Dangerous Pesticides Decreasing

There’s no doubt that certain pesticides have been detrimental to bee populations. In fact, an 18-year study concluded that one form of pesticide was linked to “large-scale population extinctions.” And while many might view plant nurseries as a green industry, recent research showed that this wasn’t fully true.

In fact, tests at plant nurseries in 2013 and 2014 found that over half of the trees and plants sampled contained levels of pesticides that were potentially fatal for bees. Of course, plant nurseries weren’t the worst offenders in this area. In one South Carolina county, for instance, millions of bees died within moments of each other when the state sprayed mosquito killer via airplane.

It seems, however, that plant nurseries recognized the problem and began fighting back. The most recent tests conducted on the nation’s plant nurseries found that less than 25 percent of nursery flora contained dangerous levels of pesticides. This is a marked improvement over the samples taken between 2013 and 2014.

Benefits of This New Reality

Some who aren’t very informed on the bee issue may look at the decline in populations and say, “So what? They’re just a few bees.” This couldn’t be any further from the truth. And, as plant nurseries utilize less destructive pesticides, you could see benefits in a relatively short amount of time.

The simple fact is that a large portion of plants, including those that provide much of the world’s food supply, would simply disappear without bees to pollinate them. Hundreds of fruits and vegetables grown for human consumption depend on pollination by bees. The forage plants that livestock graze on are also dependent upon this pollination.

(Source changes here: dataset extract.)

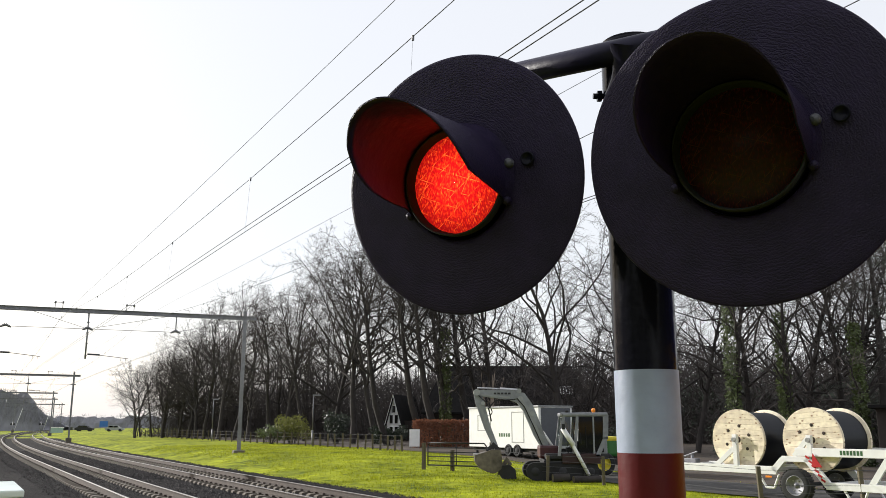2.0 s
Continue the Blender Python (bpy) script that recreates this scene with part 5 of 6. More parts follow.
def build_digger():
    d = empty("mini_digger", Matrix.Translation((4.35, 33.6, gz(4.35, 33.6))))
    tagged(d, "pale grey and dark red mini digger with folded arm", "digger")
    for y in (-0.75, 0.75):
        bm = B()
        out = []
        for i in range(13):
            t = radians(90 + 15 * i)
            out.append((-0.85 + 0.33 * math.cos(t), 0.33 + 0.33 * math.sin(t)))
        for i in range(13):
            t = radians(-90 + 15 * i)
            out.append((1.25 + 0.33 * math.cos(t), 0.33 + 0.33 * math.sin(t)))
        prism(bm, out, 0.42, pose(0, y - 0.21, 0))
        bmesh.ops.recalc_face_normals(bm, faces=bm.faces)
        track = part("crawler_track", bm, M["rubber"], d, "black rubber crawler track")
        for x in (-0.85, 0.2, 1.25):
            w = B()
            spin(w, [(0.0005, -0.02), (0.13, -0.02), (0.17, 0.02)], 20)
            for v in w.verts:
                v.co += Vector((x, y - 0.22, 0.33))
            part("roller", w, M["train_dark"], track)
    bm = B()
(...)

Since it’s speculated that colony collapse disorder is also caused by certain pesticides, it’s possible that this detrimental occurrence, which caused millions of beehives to collapse during a recent six-year period, could lessen as well. And if anyone tells you that plant nurseries alone cannot have a significant effect, remind them that the industry sees $41 billion in revenue and a 4.4-percent growth rate every year. Regardless of what anyone says, this is significant.

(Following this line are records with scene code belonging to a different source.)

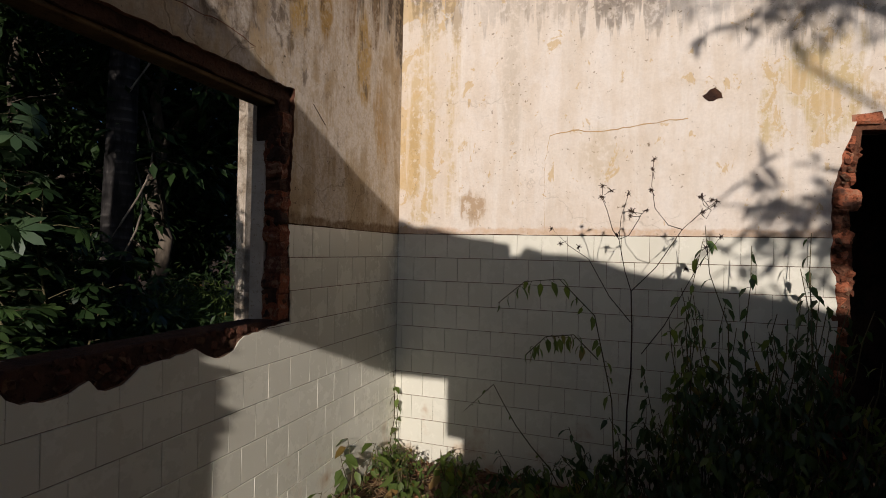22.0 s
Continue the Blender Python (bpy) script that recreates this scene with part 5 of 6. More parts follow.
bough(shade, Vector((-1.36, 4.76, 4.65)) - o_, Vector((-1.45, 4.76, 5.0)) - o_, 0.014, 0.014, 0, M_BARK, M_LEAF, rgb, wob=0.05)
for p0, p1, n in (((-2.24, 4.76, 4.45), (-2.75, 4.76, 5.35), 12), ((-2.5, 4.76, 4.9), (-1.7, 4.76, 5.45), 15), ((-2.75, 4.76, 5.35), (-2.1, 4.7, 5.62), 12)):
    bough(shade, Vector(p0) - o_, Vector(p1) - o_, 0.025, 0.010, n, M_BARK, M_LEAF, rgb, leaf=(0.13, 0.22), per=11, wob=0.05, reach=(0.12, 0.4))
spray("hanging_branch", "bright leafy twig hanging inside the wall head", (-1.5, 1.15, 3.1), [bend((0, 0, 0), (0.37, 0.16, -0.72), 0.010, 0.003, rgb, 5, 0.05)], 16, 0.15, 0.30, M_LEAF_L, 304, hang=1.1, category="branch")
for i, (x, y, h, cr, ct) in enumerate(((-7.0, 0.0, 5.5, 1.8, 4200), (-6.0, -2.5, 6.0, 2.0, 4600), (-8.5, -3.5, 7.0, 2.4, 4600), (-4.6, -2.6, 5.0, 1.6, 4200), (-11.0, -1.0, 7.5, 2.4, 4000), (-4.4, -5.2, 6.5, 2.0, 4200), (-6.5, -6.5, 7.5, 2.4, 4200))):
    tree("woodland_tree", "green leafy woodland tree with thin dark trunk", (x, y, -0.3), h, (0.3 * math.sin(i * 3), 0.3 * math.cos(i)), 0.10, (cr, 1.5), (0.15, 0.3), ct, 10, M_BARK_PALE if i % 3 == 0 else M_BARK, M_LEAF if i % 2 else M_LEAF_L, 260 + i, 0.3, kink=0.05, group="woodland trees")
thicket("west_thicket", "green undergrowth beyond the window", [(x, y, rz * 0.5, 0.9, 0.9, rz) for x, y, rz in ((-4.2, -0.6, .7), (-5.0, 0.6, .9), (-4.8, 1.6, .8), (-6.0, -1.4, 1.0), (-5.2, -2.4, .8), (-6.5, 2.4, 1.0), (-3.8, -3.0, .7), (-2.4, -3.6, .6), (-7.6, -0.4, 1.0), (-5.6, 0.2, 0.9), (-6.6, 1.2, 0.9), (-4.6, 0.2, .8), (-7.0, -2.0, 1.4), (-8.5, 1.0, 1.1))], 13000, 0.125, M_LEAF, 271, wide=0.42, tmpl=OVATE)
# same clumps set deeper, their shade given by dark leaf
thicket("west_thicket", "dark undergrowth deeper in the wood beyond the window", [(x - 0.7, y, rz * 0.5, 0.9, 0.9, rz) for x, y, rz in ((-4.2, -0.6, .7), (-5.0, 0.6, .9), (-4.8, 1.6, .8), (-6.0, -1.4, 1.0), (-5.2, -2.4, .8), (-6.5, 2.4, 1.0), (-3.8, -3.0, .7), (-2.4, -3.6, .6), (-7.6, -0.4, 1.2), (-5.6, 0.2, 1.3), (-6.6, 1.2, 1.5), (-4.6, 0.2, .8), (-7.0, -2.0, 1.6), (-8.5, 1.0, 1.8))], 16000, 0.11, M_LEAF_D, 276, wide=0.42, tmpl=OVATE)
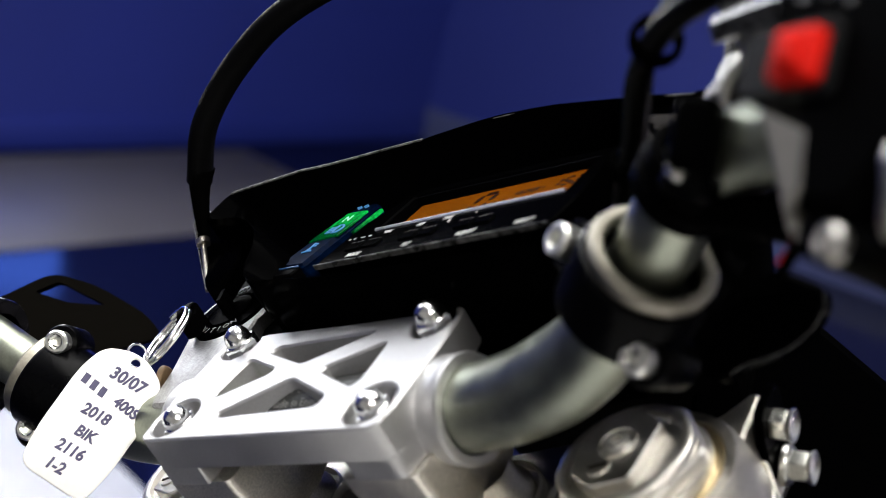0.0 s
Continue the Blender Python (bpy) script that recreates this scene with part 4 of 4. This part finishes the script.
def cables():
    line = [(0.2500, -0.0020, 0.0860), (0.2123, 0.0090, 0.0791), (0.1954, 0.0134, 0.0768), (0.1779, 0.0162, 0.0736), (0.1612, 0.0220, 0.0671), (0.1446, 0.0281, 0.0544), (0.1293, 0.0331, 0.0339), (0.1138, 0.0340, 0.0106), (0.1020, 0.0400, -0.0200)]
    c = part("throttle_cable", sweep(smooth_path(line, 8), 0.0033, 18), CABLE, motorcycle, "black sheathed throttle cable")
    second = [Vector(p) + Vector((0.30, 0.75, 0.45)) * k for p, k in zip(line, (0.0095, 0.0085, 0.0078, 0.0072, 0.0064, 0.0056, 0.0050, 0.0048, 0.0050))]
    part("return_cable", sweep(smooth_path(second, 8), 0.0026, 16), CABLE, motorcycle, "thinner black sheathed return cable")
    for k, w in ((4, 0.5), (6, 0.4)):
        p0, p1 = Vector(line[k]), Vector(line[k + 1])
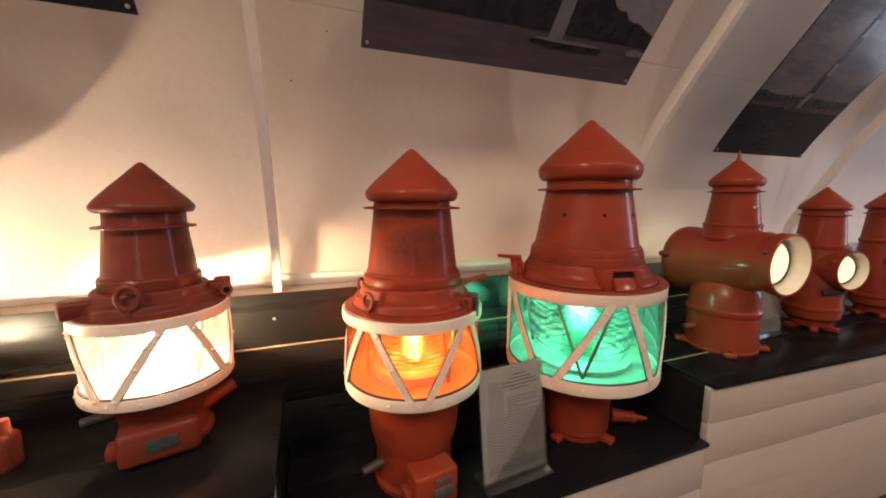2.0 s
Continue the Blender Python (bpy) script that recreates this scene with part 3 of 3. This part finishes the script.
poster("large dusk photograph of a sea mark, pinned to the wall", 0.107, 0.862, 0.0, 0.95, SEA1,
       [("sky", SKY1, strip(0.109, 0.860, 0.105, 0.948)), ("shore", LAND, wooded(0.109, 0.860, 0.095, 0.245, 0.128, 44, 0.006, 3)),
        ("platform", LAND, oval(0.611, 0.070, 0.112, 0.010)), ("tower", PALE, [(0.550, 0.074), (0.592, 0.074), (0.582, 0.5), (0.556, 0.5)]), ("platform_edge", PALE, oval(0.611, 0.078, 0.100, 0.004)),
        ("boat", PALE, [(0.802, 0.072), (0.852, 0.072), (0.856, 0.084), (0.825, 0.090), (0.800, 0.082)]), ("ripple", PALE, strip(0.70, 0.76, 0.030, 0.0315)), ("ripple", PALE, strip(0.40, 0.45, 0.050, 0.0512))])
poster("large night photograph of a channel mast, pinned to the wall", 1.412, 1.955, -0.190, 0.95, SEA2,
       [("sky", SKY2, strip(1.414, 1.953, 0.042, 0.948)), ("land", LAND, ragged(1.414, 1.953, 0.010, 0.046, 20, 0.006, 8)), ("shore", SHORE, ragged(1.414, 1.953, 0.000, 0.014, 24, 0.006, 5)),
        ("mast", LAND, strip(1.666, 1.692, 0.05, 0.94)), ("mast_foot", PALE, strip(1.668, 1.690, 0.006, 0.06)), ("band", PALE, strip(1.667, 1.691, 0.12, 0.16)), ("band", PALE, strip(1.667, 1.691, 0.24, 0.29)),
        ("platform", LAND, strip(1.60, 1.76, -0.008, 0.004))])
poster("large dark photograph pinned to the wall", -1.050, -0.287, 0.0, 0.95, SEA2, [("sky", SKY1, strip(-1.048, -0.289, 0.30, 0.948))])
poster("large dark photograph pinned to the wall", 2.640, 3.190, -0.02, 0.95, SEA2, [("sky", SKY2, strip(2.642, 3.188, 0.25, 0.948))])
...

What This Means for Garden Centers

Whether a garden center gets its flora from a plant nursery or grows their own, the news of fewer pesticides presents amazing opportunities. First, it shows that large amounts of dangerous pesticides are not necessary for a bustling business. This means a garden center can reevaluate its use, and once this is done, the real marketing potential arises.

Over the past few years, social responsibility has become a huge issue for people around the world. In fact, over 40 percent of Americans state that they would pay more for a product if a company was committed to “positive social and environmental impact.” Regardless of what some people claim, environmental friendliness is certainly “in” and important to a growing number of shoppers these days.

Gardening centers can use safe levels of pesticide as a marketing point. They can also go the extra mile and toss “going green” into their marketing message as well. Beyond eliminating pesticides, by offering electronic receipts, utilizing energy efficient light bulbs, buying items such as tiered stands and using greenhouse benching and retail displays made from recycled material when possible, a gardening center can run a full marketing campaign based solely on eco-consciousness.

The reduced use of harmful pesticides in plant nurseries has huge implications for businesses and the world in general. This is certainly a step in the right direction, and if this trend continues, you might just see an end to the aforementioned “large-scale population extinctions.”